What to do :: Reproduce the lines from the one bearing "4. This part finishes the script." through the one bearing "return cs, pos, unit(off", inclusive. Copy them exactly; include no other line.

****************************************

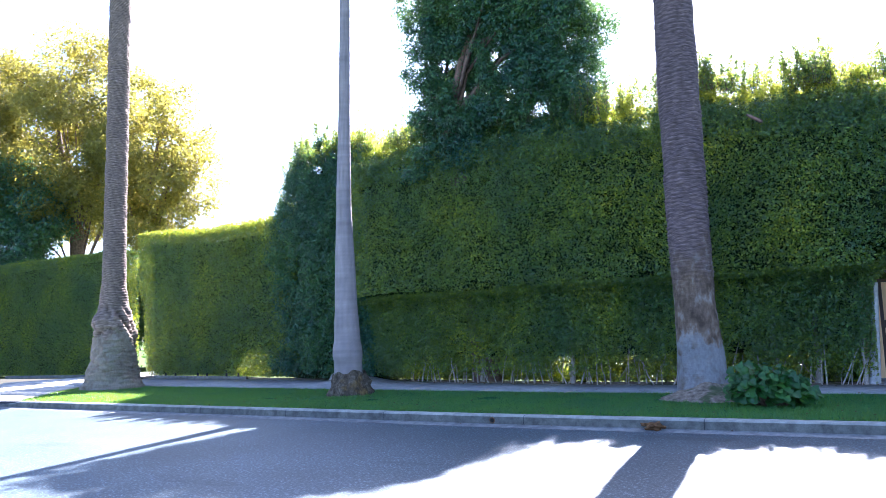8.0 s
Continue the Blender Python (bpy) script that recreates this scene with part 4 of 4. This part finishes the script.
# ---- trees behind the hedges ----
def crown_points(count, per, centre, radii, seed, shell=0.45, clump=0.5, gap=-0.2, under=None):
    """Leaf places gathered in clumps through an uneven crown."""
    cs = []
    g = np.random.default_rng(seed)
    while len(cs) < count:
        d = unit(g.normal(0, 1, (1, 3)))[0]
        r = g.uniform(shell, 1.0) ** 0.7
        k = 1 + 0.22 * noise.noise(Vector(d * 2.1) + Vector((seed, 0, 0)))
        p = d * r * k
        if noise.noise(Vector(p * 2.3) + Vector((0, seed, 0))) < gap:
            continue
        q = np.array(centre) + p * np.array(radii)
        if under and q[2] < under:
            continue
        cs.append(q)
    cs = np.array(cs)
    idx = np.repeat(np.arange(count), per)
    off = unit(g.normal(0, 1, (len(idx), 3))) * g.random((len(idx), 1)) ** 0.5 * clump * np.array([1, 1, 0.75])
    pos = cs[idx] + off
    return cs, pos, unit(off + np.array([0, 0, clump * 0.8]) + (pos - np.array(centre)) * 0.08)


def block_points(count, per, seed):
    """Leafy tufts through a dense upright crown with nearly straight sides and a few gaps."""
    g = np.random.default_rng(seed)
    x, z, y = g.uniform(-10.9, -3.7, count), g.uniform(5.9, 12.0, count), 12.55 + 2.6 * g.random(count) ** 1.5
    left = np.interp(z, [6.2, 7.5, 9.3, 11.3], [-10.2, -10.0, -9.9, -10.35]) + 0.45 * fbm(z * 1.3, y * 0.9, 71)
    right = np.interp(z, [6.2, 7.4, 8.8, 9.5, 11], [-5.0, -4.9, -5.2, -4.8, -5.0]) + 0.3 * fbm(z * 1.3 + 9, y * 0.9, 72)
    roof = np.interp(x, [-10.6, -9.4, -8, -6.4, -5.5, -4.6, -3.8], [10.7, 11.5, 11.7, 11.4, 10.5, 9.7, 9.2]) + 0.3 * fbm(x * 1.2, y, 73)
    keep = (x > left) & (x < right) & (z < roof) & ((z > 7.0) | (y > 12.75))
    x, y, z = x[keep], y[keep], z[keep]
    # gaps that run back through the crown
    s = (y + 5.0) / 18.2
    gx, gz = 1.65 + (x - 1.65) / s, 1.65 + (z - 1.65) / s
    keep = fbm(gx * 1.3, gz * 1.5, 77) > np.interp(z, [6.5, 8.0, 10.0], [-0.58, -0.58, -0.75])
    for hx, hz, hr in ((-7.48, 8.8, 0.1), (-6.33, 7.12, 0.1), (-7.75, 6.63, 0.08), (-9.0, 8.94, 0.1), (-8.54, 7.99, 0.05), (-7.11, 7.88, 0.03)):
        keep &= ((gx - hx) / 1.3) ** 2 + (gz - hz) ** 2 > ((hr + 0.15) * (1 + 0.9 * fbm(gx * 5, gz * 5, 74))) ** 2
    keep &= ~((np.abs(gx + 8.45) < 0.45) & (np.abs(gz - 8.45) < 0.65) & (y < 12.95))
    cs = np.stack([x, y, z], 1)[keep]
    i = np.repeat(np.arange(len(cs)), per)
    off = unit(g.normal(0, 1, (len(i), 3))) * g.random((len(i), 1)) ** 0.45 * g.uniform(0.2, 0.42, (len(cs), 1))[i] * np.array([1, 1, 0.8])
    return cs, cs[i] + off, unit(unit(off) + np.array([0, -0.2, 0.6]))


def tree(name, label, category, at, trunks, centre, radii, count, per, leaf, material, seed, clump, gap=-0.2, shell=0.45, under=None, group=""):
    t = empty(name, at)
    tagged(t, label, category, group)
    o = -t.location
    cs, pos, out = block_points(count, per, seed) if name == "ficus_tree" else crown_points(count, per, centre, radii, seed, shell, clump, gap, under)
    leaves("crown", pos, out, leaf, leaf * 0.5, material, t, 0.45 if name == "ficus_tree" else 0.7).location = o
    limbs = []
    g = np.random.default_rng(seed + 1)
    tips = [np.array(tr[-1][:3]) for tr in trunks]
    for c in cs[g.choice(len(cs), min(26, len(cs)), replace=False)]:
        tr = trunks[g.integers(len(trunks))]
        a = np.array(tr[g.integers(1, len(tr))][:3])
        if c[2] < a[2] + 0.4 or a[2] < 5 and c[2] > 10:
            continue
        limbs.append((np.array([a, a * 0.5 + c * 0.5 + g.normal(0, 0.2, 3), c]), [0.09, 0.05, 0.015]))
    tagged(tubes("branch_growth", limbs, BARK, t, 6), kind="stuff").location = o
    for tr in trunks:
        pts, rad = np.array([p[:3] for p in tr]), [p[3] for p in tr]
        v, f = tube(pts, rad, 12)
        raw("trunk", v, f, TAWNY if name == "ficus_tree" else BARK, t, True).location = o
    return t


tree("ficus_tree", "dense dark green tree with leaning trunks behind the hedge", "tree", (-8.7, 14.3, 0.1),
     [[(-8.8, 14.0, 0.0, 0.26), (-9.0, 13.7, 5, 0.18), (-9.15, 13.2, 6.4, 0.13), (-8.95, 12.95, 7.2, 0.1), (-8.4, 12.85, 8.75, 0.085), (-8.0, 13.1, 10.0, 0.06), (-7.8, 13.5, 11.2, 0.03)],
      [(-8.5, 14.1, 0.0, 0.25), (-8.7, 13.7, 5, 0.17), (-8.8, 13.2, 6.5, 0.12), (-8.65, 12.95, 7.4, 0.1), (-8.1, 12.85, 9.1, 0.09), (-7.7, 13.2, 10.3, 0.06), (-7.2, 13.6, 11.0, 0.03)]],
     (-7.3, 13.6, 9.0), (3.2, 1.4, 2.8), 4000, 125, 0.088, FICUS, 31, 0.38)
tree("shade_tree", "spreading tree with dense yellow-green sunlit leaves", "tree", (-38.8, 22.0, 0.1),
     [[(-38.8, 22, 0, 0.5), (-38.9, 22, 5, 0.42), (-38.9, 22, 9.5, 0.34), (-40.5, 22, 13, 0.16), (-41, 22, 16, 0.06)], [(-38.9, 22, 8, 0.3), (-37.2, 22.2, 10.5, 0.18), (-36.6, 22.3, 14, 0.06)]],
     (-42.0, 22.5, 12.7), (8.4, 4.6, 7.5), 900, 120, 0.22, PALE, 43, 0.95, -0.16, 0.35, 8.2)
tree("shade_tree", "smaller tree with loose pale yellow-green leaves", "tree", (-33.4, 22.6, 0.1),
     [[(-33.2, 22.6, 0, 0.26), (-33.4, 22.6, 6, 0.24), (-33.4, 22.5, 9, 0.2), (-32.4, 22.5, 13, 0.06)], [(-33.4, 22.6, 7.8, 0.16), (-31.6, 22.4, 10, 0.1), (-30.6, 22.4, 12, 0.04)]],
     (-32.9, 22.5, 10.9), (3.9, 3.2, 5.0), 330, 120, 0.2, PALE, 45, 0.75, -0.16, 0.3, 6.4)
tree("shade_tree", "dark green tree in shade behind the far hedge", "tree", (-44, 20.0, 0.1),
     [[(-44, 20, 0, 0.35), (-44.2, 20, 5, 0.26), (-44, 20, 8.5, 0.1)]],
     (-43.4, 20.2, 8.4), (6.0, 2.0, 4.2), 480, 110, 0.2, FICUS, 47, 0.9, -0.3, 0.3, 3.0)


tree("shade_tree", "low dark green tree at the end of the driveway", "tree", (-38, 27.0, 0.0),
     [[(-38, 27, 0, 0.3), (-38, 27, 2.5, 0.22), (-38.2, 27, 5, 0.1)]],
     (-38, 27.5, 4.0), (9.5, 2.5, 3.9), 330, 90, 0.3, FICUS, 53, 1.2, -0.5, 0.2, 0.8)


def conifer(at, height, spread, seed, label):
    g = np.random.default_rng(seed)
    t = empty("pine_tree", at)
    tagged(t, label, "pine tree", "pines behind the hedge")
    v, f = tube([(0, 0, 0), (0.05, 0, height * 0.4), (-0.05, 0, height * 0.75), (0, 0, height)], [0.28, 0.2, 0.12, 0.03], 10)
    raw("trunk", v, f, BARK, t, True)
    limbs, pos, out = [], [], []
    z = height * 0.3
    while z < height - 0.3:
        ln = spread * (1 - 0.72 * ((z / height - 0.3) / 0.7)) * g.uniform(0.6, 1.15)
        for a in range(g.integers(3, 6)):
            an = g.uniform(0, 2 * np.pi)
            d = np.array([math.cos(an), math.sin(an)])
            l2 = ln * g.uniform(0.6, 1.1)
            pts = np.array([[0, 0, z], [d[0] * l2 * 0.5, d[1] * l2 * 0.5, z - 0.05 * l2], [d[0] * l2, d[1] * l2, z + 0.12 * l2]])
            limbs.append((pts, [0.045, 0.03, 0.01]))
            for s in np.arange(0.25, 1.02, 0.13):
                c = np.array([np.interp(s, [0, 0.5, 1], pts[:, q]) for q in range(3)]) + g.normal(0, 0.12, 3)
                m = 120
                o = g.normal(0, 1, (m, 3)) * np.array([0.24, 0.24, 0.12])
                pos.append(c + o)
                out.append(unit(o + np.array([0, 0, 0.2])))
        z += g.uniform(0.32, 0.62)
    tagged(tubes("branches", limbs, BARK, t, 5), kind="stuff")
    leaves("needles", np.concatenate(pos), np.concatenate(out), 0.14, 0.032, NEEDLE, t, 0.9, 0.1)


conifer((18.7, 30, -0.04), 19.5, 3.4, 3, "tall dark green pine with tiered branches behind the hedge")
conifer((21.2, 31, -0.04), 21.0, 3.6, 5, "tall dense dark green pine with long branches behind the hedge")
conifer((24.2, 30, -0.04), 18.0, 3.4, 8, "dark green bushy pine behind the hedge")
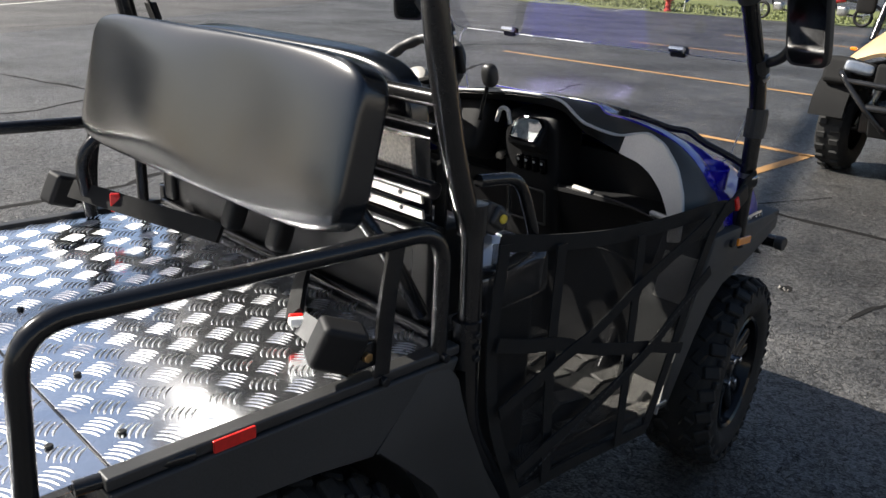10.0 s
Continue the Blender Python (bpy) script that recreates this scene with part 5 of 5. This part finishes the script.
# ---- other parked vehicles ----
def side_by_side(x, y, turn, paint, label, name_group):
    """A wide utility vehicle facing -x in its own frame: hood, bumper, winch, wheels, cage, roof."""
    u = thing("parked_utility_vehicle", (x, y, 0), label, "utility vehicle", name_group)
    u.rotation_euler.z = radians(turn)
    p = lambda n, bm, m, l="", par=None, sm=38: part(n, bm, m, par or u, l, sm)
    # nose lies at x = 0, tail at x = 2.9
    for wx in (0.42, 2.35):
        for s in (-1, 1):
            prof = [(0.17, -0.10), (0.22, -0.125), (0.28, -0.12), (0.325, -0.09), (0.335, 0.0), (0.325, 0.09), (0.28, 0.12), (0.22, 0.125), (0.17, 0.10)]
            w = p("wheel", lathe(prof, 40, pose(wx, 0.56 * s, 0.335)), RUBBER, "knobbly black tyre")
            bm = bmesh.new()
            for k in range(20):
                a = 2 * math.pi * k / 20
                for row in (-1, 1):
                    box((0.05, 0.075, 0.03), pose(wx, 0.56 * s, 0.335) @ Matrix.Rotation(-a - 0.08 * row, 4, "Y") @ Matrix.Translation((0, 0.055 * row, 0.335)), 0.006, 1, bm)
            p("tread", bm, RUBBER, "", w, 30)
            p("rim", lathe([(0.17, -0.11), (0.15, -0.09), (0.12, -0.05), (0.05, -0.04), (0.0005, -0.05)], 28, pose(wx, 0.56 * s, 0.335) @ pose(0, 0, 0, 0, 0, 0 if s < 0 else 180)), GLOSS_BLACK, "", w)
    p("chassis", box((2.5, 0.8, 0.22), pose(1.45, 0, 0.45), 0.03), BLACK_TUBE)
    # hood: two raised lobes
    def hood(u_, v_):
        xx = 0.10 + 0.82 * u_
        yy = -0.56 + 1.12 * v_
        e = abs(yy) / 0.56
        z = 0.93 + 0.22 * u_ ** 0.8 - 0.10 * e ** 4 + 0.03 * math.exp(-((abs(yy) - 0.27) / 0.12) ** 2) - 0.03 * math.exp(-(yy / 0.05) ** 2)
        return (xx + 0.05 * e ** 3, yy, z)
    p("hood", sheet(hood, 18, 30, -0.03), paint, "smooth painted hood")
    p("front_grille", box((0.10, 0.60, 0.20), pose(0.12, 0, 0.80, 0, 8, 0), 0.03), MATT_BLACK)
    p("grille_emblem", box((0.01, 0.035, 0.05), pose(0.062, 0.02, 0.83, 45, 0, 0), 0.002), CHROME)
    for s in (-1, 1):
        hl = p("headlamp", cushion((0.14, 0.26, 0.11), pose(0.13, 0.42 * s, 0.85, 10 * s, 10, 16 * s), 4, 12), DARK_IN, "angular headlamp")
        p("lens", cushion((0.10, 0.22, 0.095), pose(0.092, 0.42 * s, 0.852, 10 * s, 10, 16 * s), 4, 10), LAMP_LENS, "", hl)
        p("front_fender", sheet(lambda a, b: (0.42 + 0.42 * math.cos(math.pi * (0.05 + 0.9 * a)), s * (0.45 + 0.27 * b), 0.40 + 0.44 * math.sin(math.pi * (0.05 + 0.9 * a))), 16, 4, 0.02), MATT_BLACK)
        p("fender_flank", box((0.30, 0.24, 0.22), pose(0.20, 0.55 * s, 0.80, 0, 12, -14 * s), 0.05, 3), MATT_BLACK)
        p("rear_fender", sheet(lambda a, b: (2.35 + 0.42 * math.cos(math.pi * (0.05 + 0.9 * a)), s * (0.45 + 0.27 * b), 0.40 + 0.44 * math.sin(math.pi * (0.05 + 0.9 * a))), 16, 4, 0.02), MATT_BLACK)
        p("bumper_bar", tube(bend([(-0.05, 0.12 * s, 0.42), (-0.08, 0.30 * s, 0.60), (-0.02, 0.50 * s, 0.80), (0.20, 0.60 * s, 0.86)], 0.06), 0.024), BLACK_TUBE)
        p("suspension_arm", tube([(0.30, 0.2 * s, 0.40), (0.42, 0.52 * s, 0.33)], 0.022), BLACK_TUBE)
        p("shock_absorber", tube([(0.42, 0.45 * s, 0.36), (0.50, 0.34 * s, 0.78)], 0.035), STEEL)
        p("cage_tube", tube(bend([(0.88, 0.62 * s, 1.02), (1.35, 0.60 * s, 1.86), (2.1, 0.60 * s, 1.88), (2.25, 0.62 * s, 0.9)], 0.12), 0.028), BLACK_TUBE)
        p("side_panel", box((1.1, 0.06, 0.42), pose(1.5, 0.62 * s, 0.62), 0.03), MATT_BLACK)
        mp = p("side_mirror", cushion((0.05, 0.16, 0.20), pose(1.0, 0.76 * s, 1.32), 5, 10), MATT_BLACK, "black side mirror")
        p("mirror_arm", tube([(1.02, 0.61 * s, 1.24), (1.0, 0.70 * s, 1.30)], 0.014), BLACK_TUBE, "", mp)
        p("turn_lamp", box((0.04, 0.05, 0.03), pose(0.42, 0.60 * s, 0.97), 0.008), AMBER)
    p("bumper_bar", tube([(-0.06, -0.28, 0.58), (-0.06, 0.28, 0.58)], 0.03), BLACK_TUBE, "black front bumper bar")
    p("bumper_bar", tube([(-0.03, -0.46, 0.76), (-0.05, 0, 0.74), (-0.03, 0.46, 0.76)], 0.024), BLACK_TUBE)
    p("skid_plate", box((0.05, 0.5, 0.22), pose(0.0, 0, 0.46, 0, -20, 0), 0.02), MATT_BLACK)
    wn_ = p("winch_fairlead", box((0.03, 0.16, 0.05), pose(-0.045, 0, 0.47), 0.008), STEEL, "steel winch fairlead")
    p("winch_hook", tube(catmull([(-0.065, 0, 0.48), (-0.085, 0, 0.45), (-0.08, 0.012, 0.42), (-0.085, 0.0, 0.385)], 5), [0.016] * 10 + [0.011] * 6, 8), RED, "red winch hook", wn_)
    p("hook_strap", strap([(-0.085, 0, 0.39), (-0.085, 0.0, 0.30)], 0.022, 0.006, (0, 1, 0)), RED, "", wn_)
    pn = p("windshield", box((0.008, 1.14, 0.86), pose(1.13, 0, 1.46, 0, 29, 0), 0.002), WINDOW_GLASS, "clear windshield")
    pn.visible_shadow = False
    p("dash", box((0.3, 1.1, 0.25), pose(1.05, 0, 1.0), 0.05), MATT_BLACK)
    p("steering_wheel", tube([(1.28 + 0.09 * math.cos(a), 0.28 + 0.16 * math.sin(a), 1.18 + 0.13 * math.cos(a)) for a in (2 * math.pi * k / 24 for k in range(24))], 0.014, 8, True), MATT_BLACK)
    p("seat", cushion((0.5, 1.15, 0.16), pose(1.65, 0, 0.82), 5, 12), VINYL)
    p("backrest", cushion((0.14, 1.15, 0.6), pose(1.95, 0, 1.15, 0, -10, 0), 5, 12), VINYL)
    p("roof", cushion((0.98, 1.30, 0.09), pose(1.75, 0, 1.93), 6, 14), MATT_BLACK)
    p("cargo_box", box((0.75, 1.2, 0.32), pose(2.6, 0, 0.92), 0.03), MATT_BLACK)
    return u


side_by_side(6.08, 0.40, 2, TAN_PAINT, "tan and black utility vehicle parked facing the camera, winch hook hanging", "parked utility vehicles")
side_by_side(10.6, -1.35, -4, material("dark_green_paint", (0.02, 0.03, 0.02), 0.3, 0, 0.1, 4, 200, 0.02, coat=0.5), "dark utility vehicle parked behind the tan one", "parked utility vehicles")


def motorcycle(x, y, paint, label):
    b = thing("motorcycle", (x, y, 0), label, "motorcycle", "motorcycles at the edge of the lot")
    p = lambda n, bm, m, l="", par=None: part(n, bm, m, par or b, l)
    for wy in (-0.62, 0.62):
        w = p("wheel", tube([(0, wy + 0.26 * math.cos(a), 0.31 + 0.26 * math.sin(a)) for a in (2 * math.pi * k / 28 for k in range(28))], 0.05, 8, True), RUBBER, "black tyre")
        for k in range(6):
            a = math.pi * k / 6
            p("spoke", tube([(0, wy - 0.24 * math.cos(a), 0.31 - 0.24 * math.sin(a)), (0, wy + 0.24 * math.cos(a), 0.31 + 0.24 * math.sin(a))], 0.008, 5), STEEL, "", w)
    p("frame", tube(bend([(0, -0.62, 0.31), (0, -0.1, 0.36), (0, 0.2, 0.42), (0, 0.38, 0.9)], 0.08), 0.03, 8), BLACK_TUBE)
    p("engine", cushion((0.26, 0.36, 0.30), pose(0, 0.02, 0.45), 4, 8), STEEL)
    p("fuel_tank", cushion((0.24, 0.46, 0.22), pose(0, 0.16, 0.80, -10), 3, 10), paint)
    p("seat", cushion((0.22, 0.6, 0.11), pose(0, -0.32, 0.78, 6), 4, 8), VINYL)
    p("tail_fairing", cushion((0.18, 0.4, 0.12), pose(0, -0.62, 0.80, 14), 3, 8), paint)
    p("fork", tube([(0, 0.62, 0.31), (0, 0.40, 0.98)], 0.035, 8), CHROME)
    p("handlebar", tube(bend([(-0.36, 0.30, 1.06), (-0.12, 0.40, 1.0), (0.12, 0.40, 1.0), (0.36, 0.30, 1.06)], 0.06), 0.014, 8), BLACK_TUBE)
    p("headlamp", cushion((0.18, 0.14, 0.18), pose(0, 0.50, 0.90), 2.5, 10), LAMP_LENS)
    p("exhaust", tube([(0.12, 0.1, 0.35), (0.14, -0.3, 0.30), (0.14, -0.75, 0.40)], 0.04, 8), CHROME)


RED_PAINT = material("red_paint", (0.35, 0.02, 0.02), 0.25, 0, 0.1, 4, 100, 0.02, coat=0.6)
for k, (bx, by) in enumerate(((27.6, 11.6), (27.4, 9.4), (27.6, 7.2), (27.4, 5.0))):
    motorcycle(bx, by, RED_PAINT if k % 2 else BLACK_PLASTIC, "dark red motorcycle parked along the grass" if k % 2 else "black motorcycle parked along the grass")


# ---- flat wooden crates ----
def crate(x, y, w, d, h, turn):
    c = thing("crate", (x, y, 0), "flat pale wooden shipping crate lying on the asphalt", "crate", "crates on the asphalt")
    c.rotation_euler.z = radians(turn)
    for k in range(3):
        part("bearer", box((w, 0.09, 0.09), pose(0, (k - 1) * (d / 2 - 0.06), 0.046), 0.004, 1), WOOD, c, "", 0)
    n = max(3, int(d / 0.16))
    for k in range(n):
        part("top_board", box((w + random.uniform(-0.01, 0.02), d / n - 0.012, 0.022), pose(0, -d / 2 + d / n * (k + 0.5), h - 0.011), 0.003, 1), WOOD, c, "", 0)
    for s in (-1, 1):
        for k in range(2):
            hh = (h - 0.115) / 2
            part("side_board", box((w, 0.02, hh - 0.008), pose(0, s * (d / 2 - 0.012), 0.092 + hh * (k + 0.5)), 0.003, 1), WOOD, c, "", 0)
            part("end_board", box((0.02, d - 0.05, hh - 0.008), pose(s * (w / 2 - 0.012), 0, 0.092 + hh * (k + 0.5)), 0.003, 1), WOOD, c, "", 0)


for cx, cy, cw, cd, ch in ((8.3, -3.15, 1.5, 2.2, 0.30), (10.3, -3.3, 1.5, 2.2, 0.42), (12.6, -3.45, 1.6, 2.2, 0.36), (15.2, -3.6, 1.6, 2.2, 0.45)):
    crate(cx, cy, cw, cd, ch, 2)

# plain building that closes the lot behind
wb = thing("dealer_building", (0, -24.0, 0), "plain pale commercial building behind the lot", "building")
part("wall", box((90, 0.3, 5.0), pose(0, 0, 2.5), 0.02, 1), WALL_PLAIN, wb, "", 0)
part("roof", box((92, 8.0, 0.4), pose(0, -3.4, 5.2), 0.05, 1), GREY_PANEL, wb, "", 0)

****************************************

Task response ::
Continue the Blender Python (bpy) script that recreates this scene with part 4 of 4. This part finishes the script.
# ---- trees behind the hedges ----
def crown_points(count, per, centre, radii, seed, shell=0.45, clump=0.5, gap=-0.2, under=None):
    """Leaf places gathered in clumps through an uneven crown."""
    cs = []
    g = np.random.default_rng(seed)
    while len(cs) < count:
        d = unit(g.normal(0, 1, (1, 3)))[0]
        r = g.uniform(shell, 1.0) ** 0.7
        k = 1 + 0.22 * noise.noise(Vector(d * 2.1) + Vector((seed, 0, 0)))
        p = d * r * k
        if noise.noise(Vector(p * 2.3) + Vector((0, seed, 0))) < gap:
            continue
        q = np.array(centre) + p * np.array(radii)
        if under and q[2] < under:
            continue
        cs.append(q)
    cs = np.array(cs)
    idx = np.repeat(np.arange(count), per)
    off = unit(g.normal(0, 1, (len(idx), 3))) * g.random((len(idx), 1)) ** 0.5 * clump * np.array([1, 1, 0.75])
    pos = cs[idx] + off
    return cs, pos, unit(off + np.array([0, 0, clump * 0.8]) + (pos - np.array(centre)) * 0.08)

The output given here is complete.